“Instant” temporary numbers are only instant at checkout—the SMS itself still has to traverse carrier networks. If you need a number right now for a legitimate verification, the fastest path is to decide your country and risk level first, then pick a provider that matches, then run one focused test.
Fast path (5 decisions)
- Country: match the app’s supported regions if you can.
- One-time vs ongoing: one-time favors disposable; ongoing favors renewable.
- Privacy: avoid public pages for anything tied to payments or identity.
- Owner: if this is for work, put a name on the runbook.
- Backup: grab backup codes in the target app before you swap numbers later.
If the code does not arrive
- Wait one full minute, then one careful resend—spamming resend can trigger locks.
- Switch from Wi‑Fi to mobile data or vice versa.
- Try a different number class (some apps reject certain ranges).
- Read the app’s error text literally—it often hints country or number-type blocks.
Pair this with why SMS numbers fail and temporary number use cases. Start verification flows from temporary phone number when you want a concise product entry point.
FAQ
Do I need a credit card for every provider?

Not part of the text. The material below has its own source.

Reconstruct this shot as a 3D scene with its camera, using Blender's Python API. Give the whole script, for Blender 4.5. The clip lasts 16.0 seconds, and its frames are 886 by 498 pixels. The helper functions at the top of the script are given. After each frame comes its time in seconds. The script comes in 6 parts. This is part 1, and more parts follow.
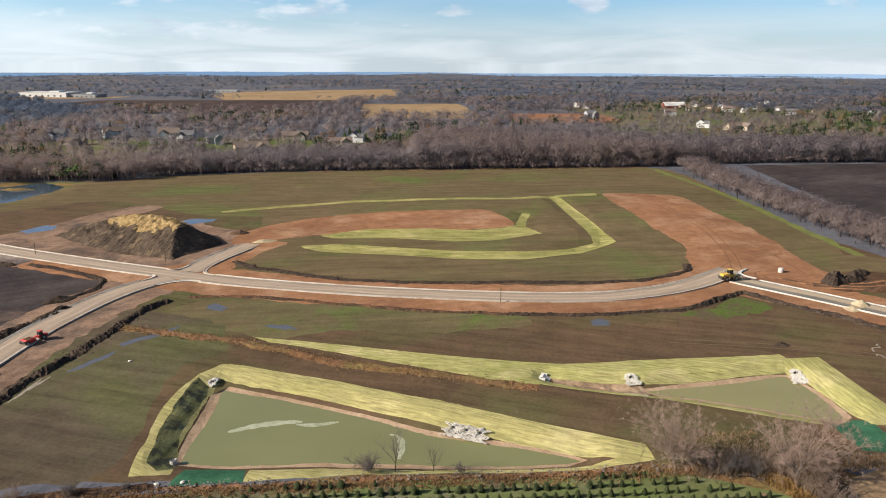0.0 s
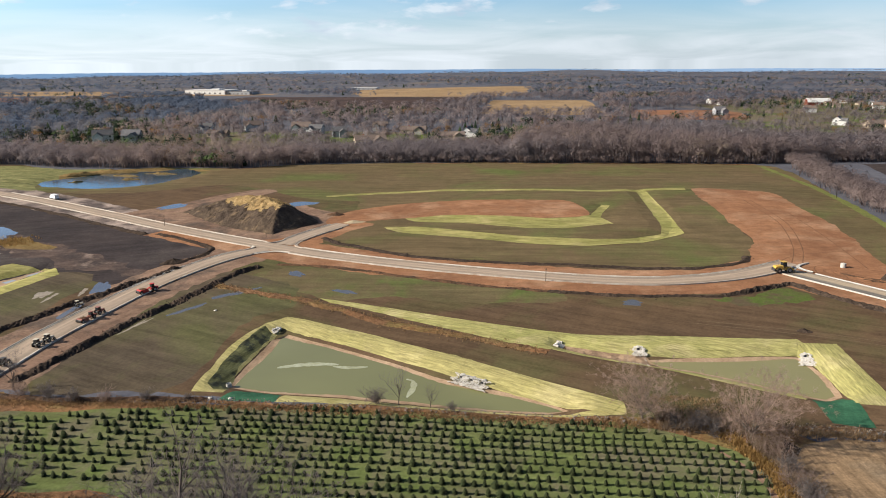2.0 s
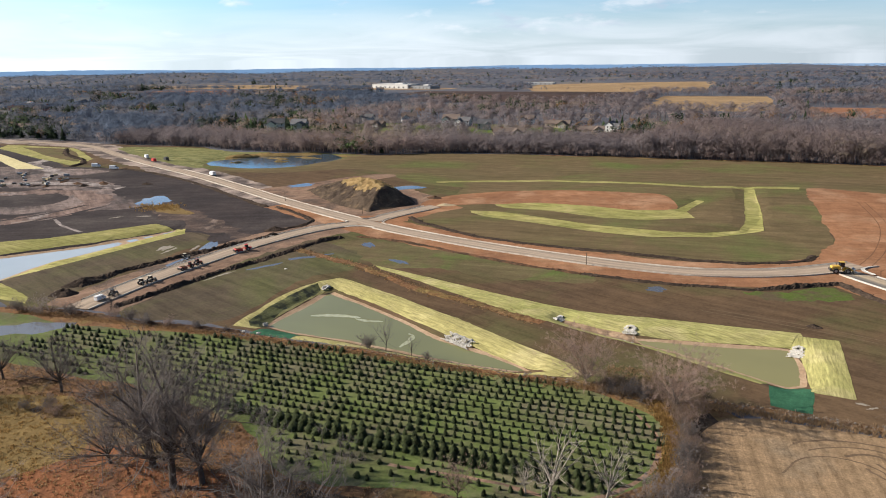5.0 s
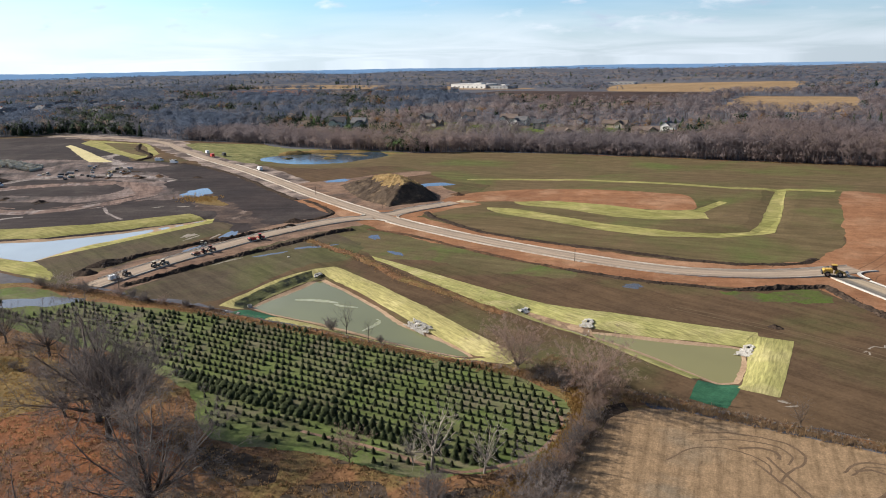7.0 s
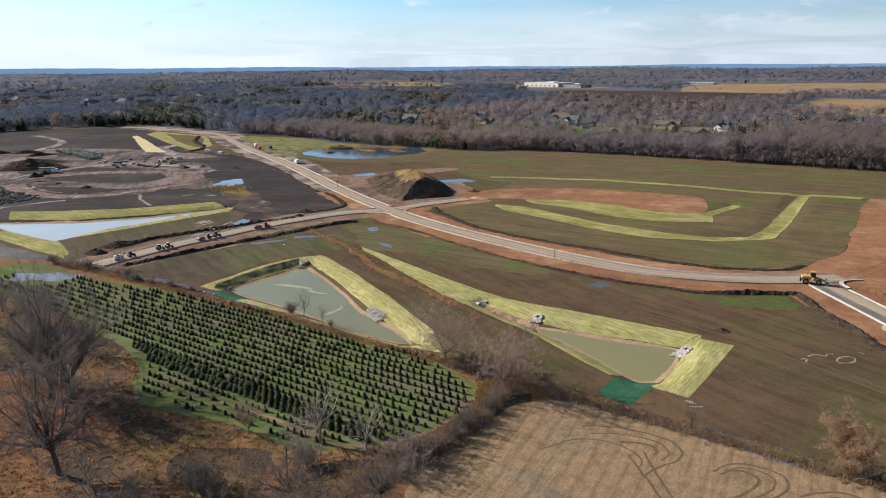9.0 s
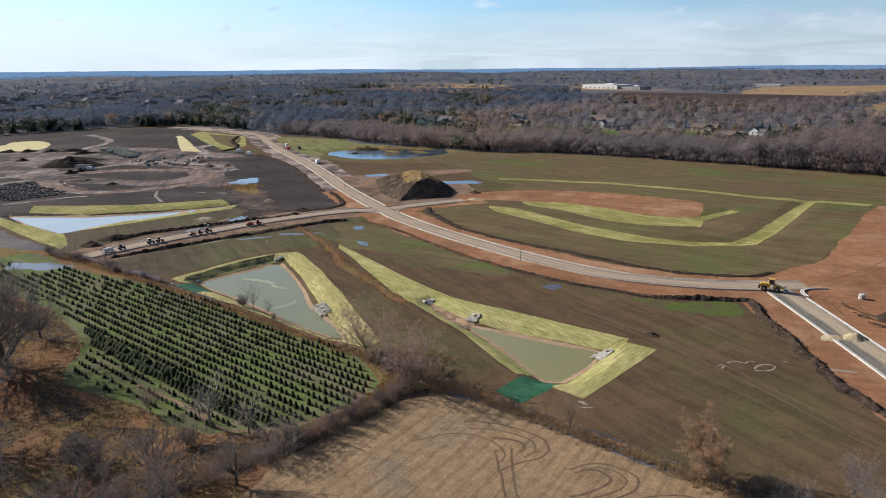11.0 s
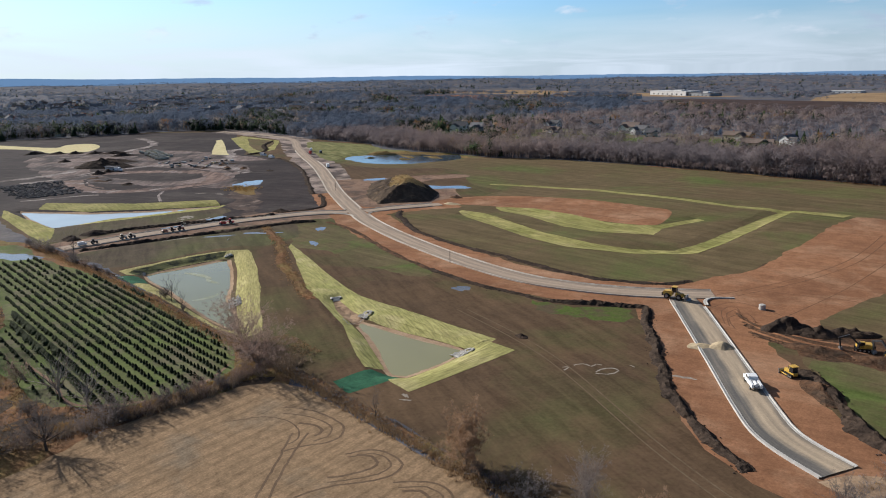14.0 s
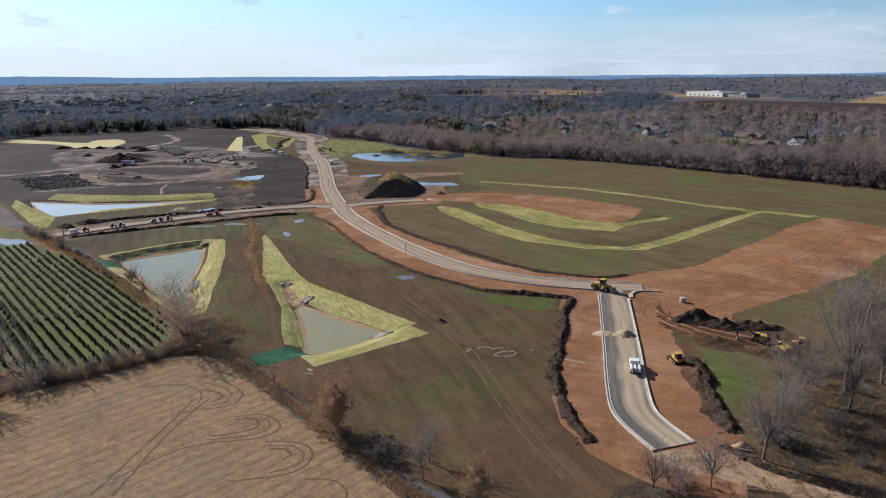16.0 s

Not always, but be wary of “free” routes that monetize your data. If the account matters, paying a transparent price is usually cheaper than recovery.
What is the safest network to use while verifying?
A stable connection you control. Public captive portals and flaky airport Wi‑Fi are classic places where retries stack up and trigger fraud locks.
Key takeaways
- Instant purchase ≠ instant SMS—network latency still applies.
- Pick country before provider—saves failed activations.
- One structured retry beats ten random clicks.
In short
Speed comes from choosing the right number type up front and retrying with a plan—not from refreshing endlessly.
How to test any provider in 15 minutes
Pick one app you actually use, one country you actually need, and send no more than three OTP attempts. Write down the time from “send code” to delivery, the exact error text if it fails, and whether switching from Wi‑Fi to mobile data changes the outcome. That tiny log tells you more about a provider than a long feature list—and it keeps you from burning accounts with frantic retries.
If you are choosing for a team, have two people run the same script on different networks. Operations break when only one device path is “the good one.”